The Digs: It’s a sit down restaurant. It’s Ruby Tuesdays. I arrived late and the place was full. Mary had graciously ordered my burger ahead and I timed my late arrival perfectly.

At First Sight: It was nice enough, the bun looked a little bigger than the burger (and the burger was a nice size.) Cheese (cheddar I think) was melty on the side which made it look even better. Again, with the hand cut fries, but they are ‘endless fries’ and they came in a nice little cup-ish bowl thing. It made the presentation look nice and ‘restauranty’. They had the condiments I wanted on it (Mary got a little extra from what I hear…)

At First Bite: Great Medium Rare Burger for me. I was surprised on first bite the flavor kind of jumped out at me. Grilled taste mixed well with the condiments… and I had my first drip on my shirt. Now mind you, I like a greasy burger. I am not wont to wear the grease all over my shirt.
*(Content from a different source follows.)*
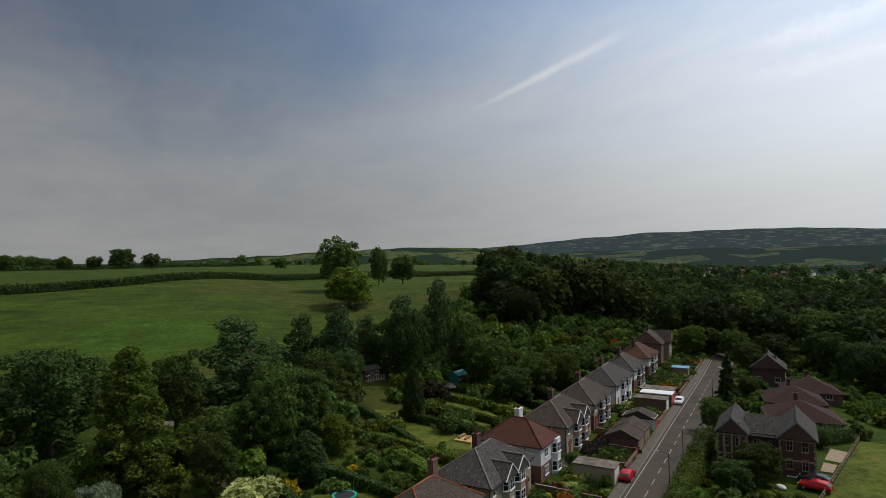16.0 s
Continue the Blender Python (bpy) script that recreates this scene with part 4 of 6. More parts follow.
def roof_bm(x0, x1, y0, y1, z, rise, over=0.4, hip0=1.0, hip1=1.0, along="x", thick=0.16):
    """A roof with its ridge along x or y; hip 1: fully hipped end, 0: gable end."""
    x0, x1, y0, y1 = x0 - over, x1 + over, y0 - over, y1 + over
    drop = z - over * 0.5
    bm = bmesh.new()
    if along == "x":
        half, ym = (y1 - y0) / 2, (y0 + y1) / 2
        run = min(half, (x1 - x0) / 2 - 0.05)
        a, b = (x0 + run * hip0, ym), (x1 - run * hip1, ym)
    else:
        half, xm = (x1 - x0) / 2, (x0 + x1) / 2
        run = min(half, (y1 - y0) / 2 - 0.05)
        a, b = (xm, y0 + run * hip0), (xm, y1 - run * hip1)
    top = z + rise
    vs = [(x0, y0, drop), (x1, y0, drop), (x1, y1, drop), (x0, y1, drop), (*a, top), (*b, top)]
    lo = [(v[0], v[1], v[2] - thick) for v in vs[:4]]
    vs += lo
    if along == "x":
        fs = [(0, 1, 5, 4), (2, 3, 4, 5), (3, 0, 4), (1, 2, 5)]
    else:
        fs = [(1, 2, 5, 4), (3, 0, 4, 5), (0, 1, 4), (2, 3, 5)]
    fs += [(0, 6, 7, 1), (1, 7, 8, 2), (2, 8, 9, 3), (3, 9, 6, 0), (6, 9, 8, 7)]
    poly_faces(bm, vs, fs)
    return bm, a, b, top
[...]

Maybe it was the day maybe it was the burger – if I had been at a bar having a beer, I would not have minded the drippage. What am I saying? I Love a good greasy burger! My Tide Stick worked overtime after the meal.

The Finish: After a few bites of great medium-rare meat, I started to taste the condiments as much or more than the burger. My greasy manna started to wane. And the bun? It seemed flakier like a croissant; I did not notice it at first because of the burger flavor… No croissant-y buns for me, please. It was a great first few bites then started to fail a little. I WORE that burger, some might complain, not me. I will blame it on the perfect meaty medium-rareness of it all. It was Juicy.